--- Source excerpt ---
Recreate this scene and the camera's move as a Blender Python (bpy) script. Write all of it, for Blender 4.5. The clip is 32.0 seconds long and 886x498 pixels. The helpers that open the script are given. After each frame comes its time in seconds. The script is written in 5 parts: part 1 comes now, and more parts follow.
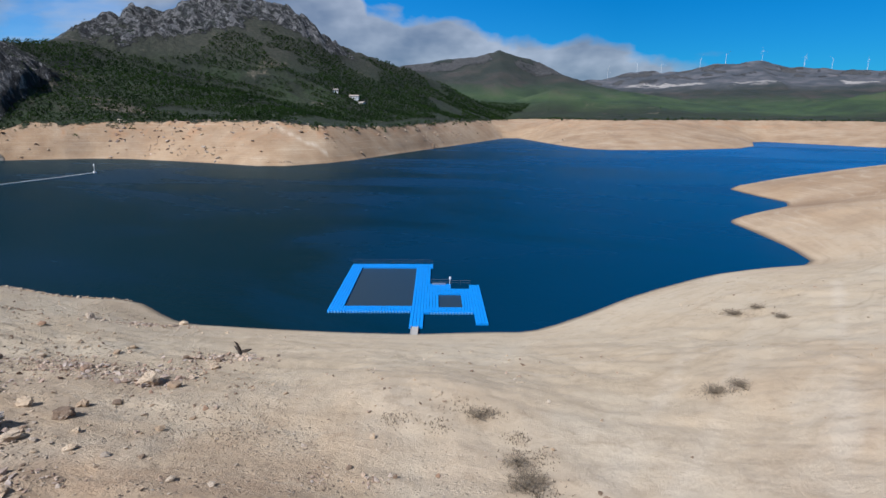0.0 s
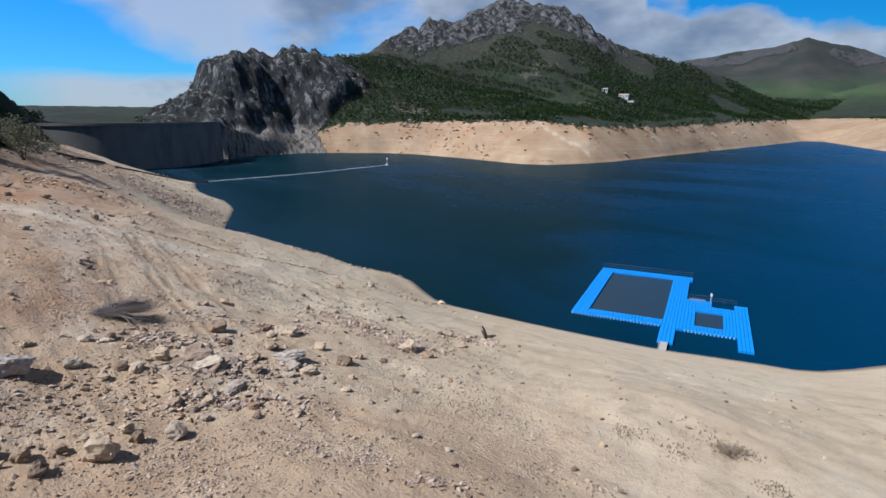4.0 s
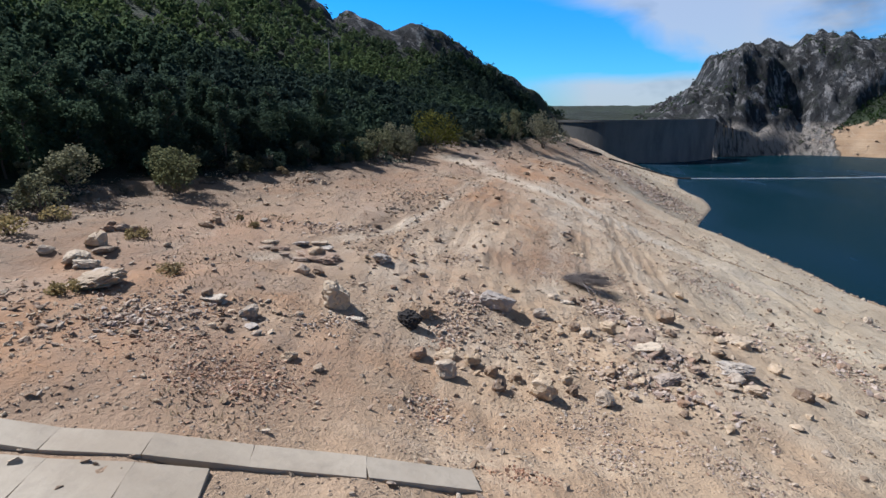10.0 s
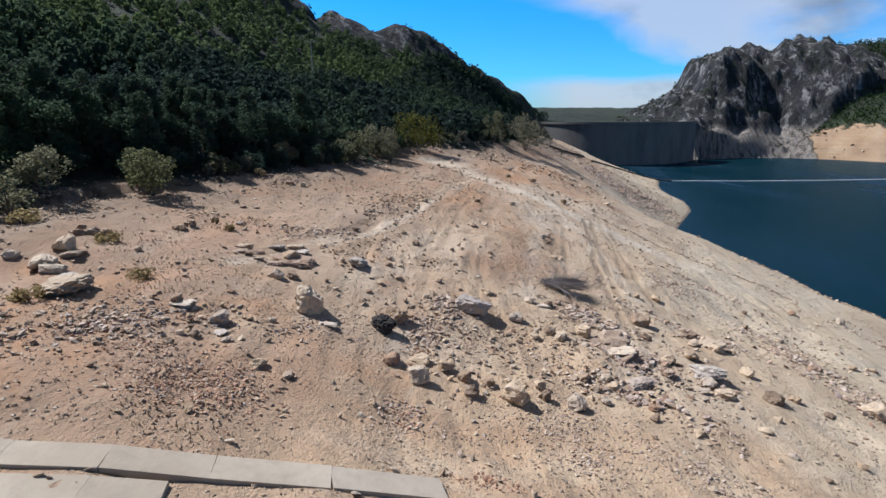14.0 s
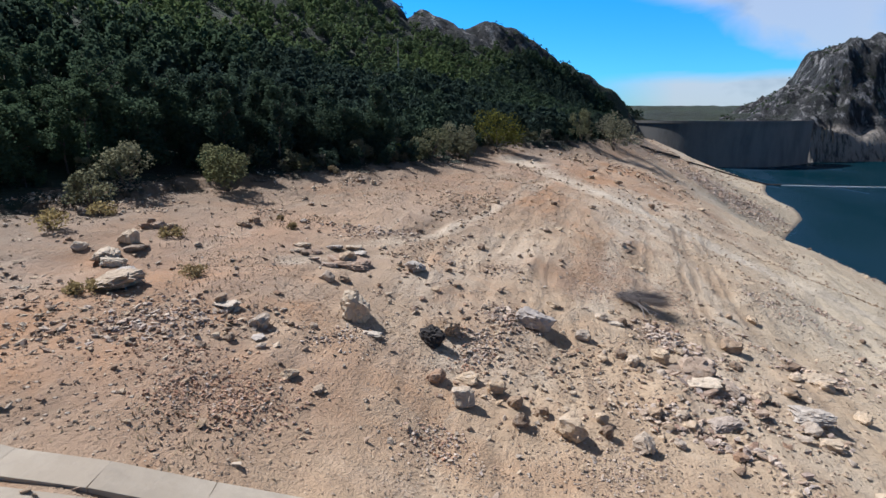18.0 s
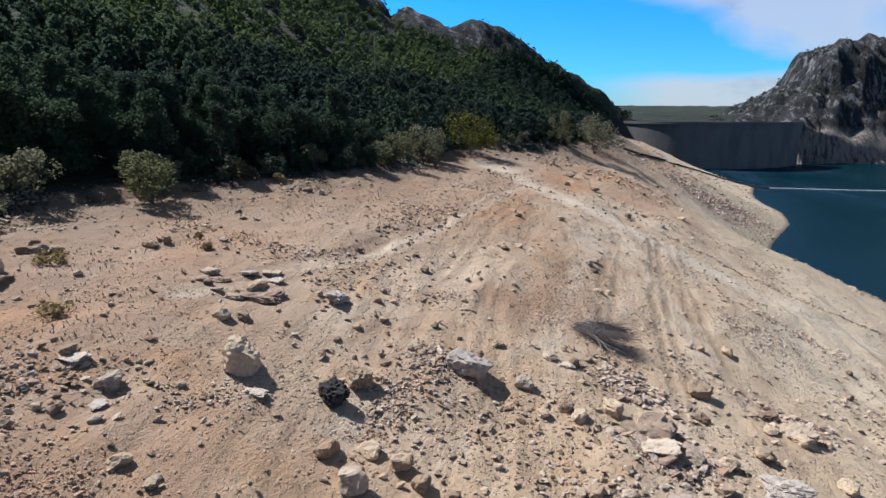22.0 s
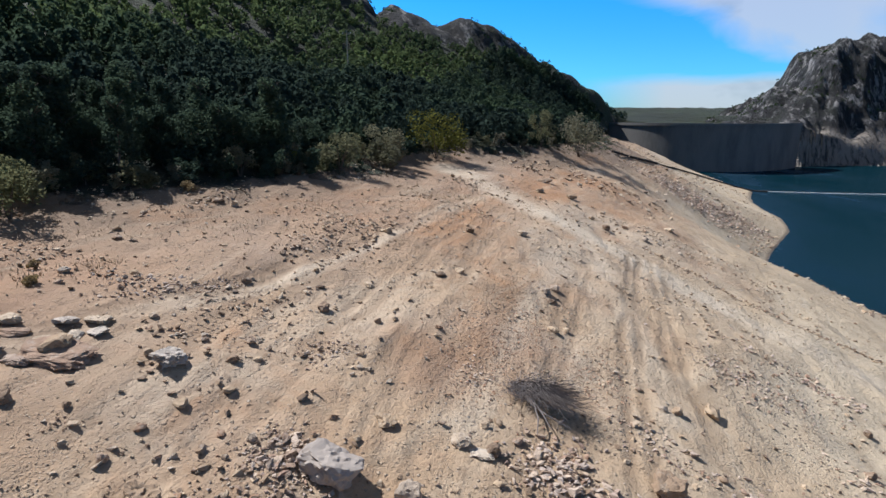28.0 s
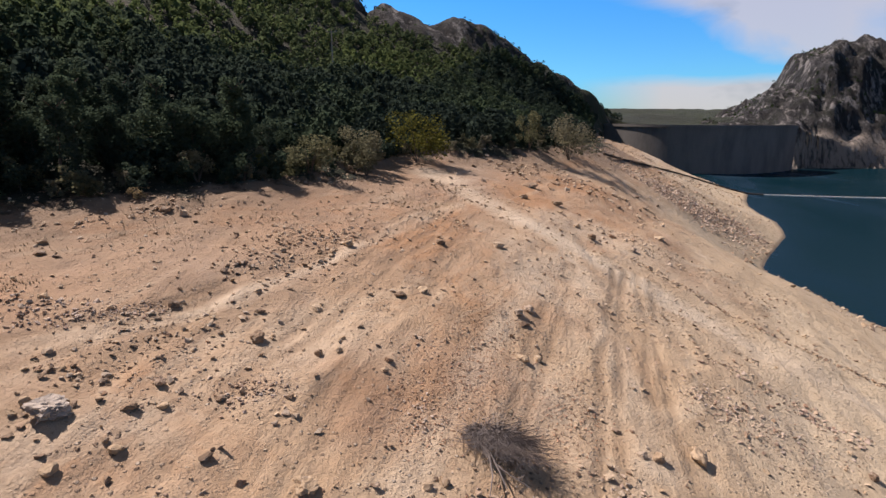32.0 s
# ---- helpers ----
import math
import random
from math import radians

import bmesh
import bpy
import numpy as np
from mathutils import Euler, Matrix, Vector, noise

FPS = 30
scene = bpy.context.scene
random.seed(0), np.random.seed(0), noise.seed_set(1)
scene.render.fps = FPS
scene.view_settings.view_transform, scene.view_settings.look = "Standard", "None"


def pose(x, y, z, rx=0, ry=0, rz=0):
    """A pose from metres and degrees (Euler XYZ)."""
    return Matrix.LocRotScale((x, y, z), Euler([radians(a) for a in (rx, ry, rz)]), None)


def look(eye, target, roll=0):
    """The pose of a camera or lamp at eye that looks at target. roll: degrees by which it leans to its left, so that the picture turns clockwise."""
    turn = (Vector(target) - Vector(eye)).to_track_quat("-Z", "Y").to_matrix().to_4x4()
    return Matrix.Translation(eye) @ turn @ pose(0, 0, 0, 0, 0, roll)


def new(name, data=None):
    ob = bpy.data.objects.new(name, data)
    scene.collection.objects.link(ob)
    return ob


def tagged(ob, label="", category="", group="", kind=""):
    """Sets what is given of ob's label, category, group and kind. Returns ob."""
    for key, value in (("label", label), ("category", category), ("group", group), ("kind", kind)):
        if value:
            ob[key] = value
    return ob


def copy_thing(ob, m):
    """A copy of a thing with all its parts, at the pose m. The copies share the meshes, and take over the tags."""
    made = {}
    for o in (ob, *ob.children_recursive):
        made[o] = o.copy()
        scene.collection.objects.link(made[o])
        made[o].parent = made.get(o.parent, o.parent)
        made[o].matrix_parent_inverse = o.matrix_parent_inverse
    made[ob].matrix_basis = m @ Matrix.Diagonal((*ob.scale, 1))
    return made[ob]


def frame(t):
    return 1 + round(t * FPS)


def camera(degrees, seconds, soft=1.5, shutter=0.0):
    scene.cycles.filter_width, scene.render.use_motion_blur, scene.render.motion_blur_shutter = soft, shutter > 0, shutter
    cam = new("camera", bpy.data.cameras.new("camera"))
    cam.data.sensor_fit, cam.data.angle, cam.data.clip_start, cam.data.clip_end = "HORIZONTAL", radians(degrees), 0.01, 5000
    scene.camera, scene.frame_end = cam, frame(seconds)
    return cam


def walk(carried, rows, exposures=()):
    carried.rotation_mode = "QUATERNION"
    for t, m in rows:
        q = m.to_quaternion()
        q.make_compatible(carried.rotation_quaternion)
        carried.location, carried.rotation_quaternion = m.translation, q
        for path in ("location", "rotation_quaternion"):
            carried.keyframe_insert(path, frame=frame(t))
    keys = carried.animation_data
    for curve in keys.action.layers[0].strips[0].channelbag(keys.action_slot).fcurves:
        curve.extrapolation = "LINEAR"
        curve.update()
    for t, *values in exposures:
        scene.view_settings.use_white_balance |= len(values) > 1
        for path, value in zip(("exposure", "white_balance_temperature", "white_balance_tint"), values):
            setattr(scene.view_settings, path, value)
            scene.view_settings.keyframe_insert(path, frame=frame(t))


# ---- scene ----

--- Aim of the exercise ---
Repeat the material above in full and exactly, omitting the pictures.

--- Exercise result ---
Recreate this scene and the camera's move as a Blender Python (bpy) script. Write all of it, for Blender 4.5. The clip is 32.0 seconds long and 886x498 pixels. The helpers that open the script are given. After each frame comes its time in seconds. The script is written in 5 parts: part 1 comes now, and more parts follow.
0.0 s
4.0 s
10.0 s
14.0 s
18.0 s
22.0 s
28.0 s
32.0 s
# ---- helpers ----
import math
import random
from math import radians

import bmesh
import bpy
import numpy as np
from mathutils import Euler, Matrix, Vector, noise

FPS = 30
scene = bpy.context.scene
random.seed(0), np.random.seed(0), noise.seed_set(1)
scene.render.fps = FPS
scene.view_settings.view_transform, scene.view_settings.look = "Standard", "None"


def pose(x, y, z, rx=0, ry=0, rz=0):
    """A pose from metres and degrees (Euler XYZ)."""
    return Matrix.LocRotScale((x, y, z), Euler([radians(a) for a in (rx, ry, rz)]), None)


def look(eye, target, roll=0):
    """The pose of a camera or lamp at eye that looks at target. roll: degrees by which it leans to its left, so that the picture turns clockwise."""
    turn = (Vector(target) - Vector(eye)).to_track_quat("-Z", "Y").to_matrix().to_4x4()
    return Matrix.Translation(eye) @ turn @ pose(0, 0, 0, 0, 0, roll)


def new(name, data=None):
    ob = bpy.data.objects.new(name, data)
    scene.collection.objects.link(ob)
    return ob


def tagged(ob, label="", category="", group="", kind=""):
    """Sets what is given of ob's label, category, group and kind. Returns ob."""
    for key, value in (("label", label), ("category", category), ("group", group), ("kind", kind)):
        if value:
            ob[key] = value
    return ob


def copy_thing(ob, m):
    """A copy of a thing with all its parts, at the pose m. The copies share the meshes, and take over the tags."""
    made = {}
    for o in (ob, *ob.children_recursive):
        made[o] = o.copy()
        scene.collection.objects.link(made[o])
        made[o].parent = made.get(o.parent, o.parent)
        made[o].matrix_parent_inverse = o.matrix_parent_inverse
    made[ob].matrix_basis = m @ Matrix.Diagonal((*ob.scale, 1))
    return made[ob]


def frame(t):
    return 1 + round(t * FPS)


def camera(degrees, seconds, soft=1.5, shutter=0.0):
    scene.cycles.filter_width, scene.render.use_motion_blur, scene.render.motion_blur_shutter = soft, shutter > 0, shutter
    cam = new("camera", bpy.data.cameras.new("camera"))
    cam.data.sensor_fit, cam.data.angle, cam.data.clip_start, cam.data.clip_end = "HORIZONTAL", radians(degrees), 0.01, 5000
    scene.camera, scene.frame_end = cam, frame(seconds)
    return cam


def walk(carried, rows, exposures=()):
    carried.rotation_mode = "QUATERNION"
    for t, m in rows:
        q = m.to_quaternion()
        q.make_compatible(carried.rotation_quaternion)
        carried.location, carried.rotation_quaternion = m.translation, q
        for path in ("location", "rotation_quaternion"):
            carried.keyframe_insert(path, frame=frame(t))
    keys = carried.animation_data
    for curve in keys.action.layers[0].strips[0].channelbag(keys.action_slot).fcurves:
        curve.extrapolation = "LINEAR"
        curve.update()
    for t, *values in exposures:
        scene.view_settings.use_white_balance |= len(values) > 1
        for path, value in zip(("exposure", "white_balance_temperature", "white_balance_tint"), values):
            setattr(scene.view_settings, path, value)
            scene.view_settings.keyframe_insert(path, frame=frame(t))


# ---- scene ----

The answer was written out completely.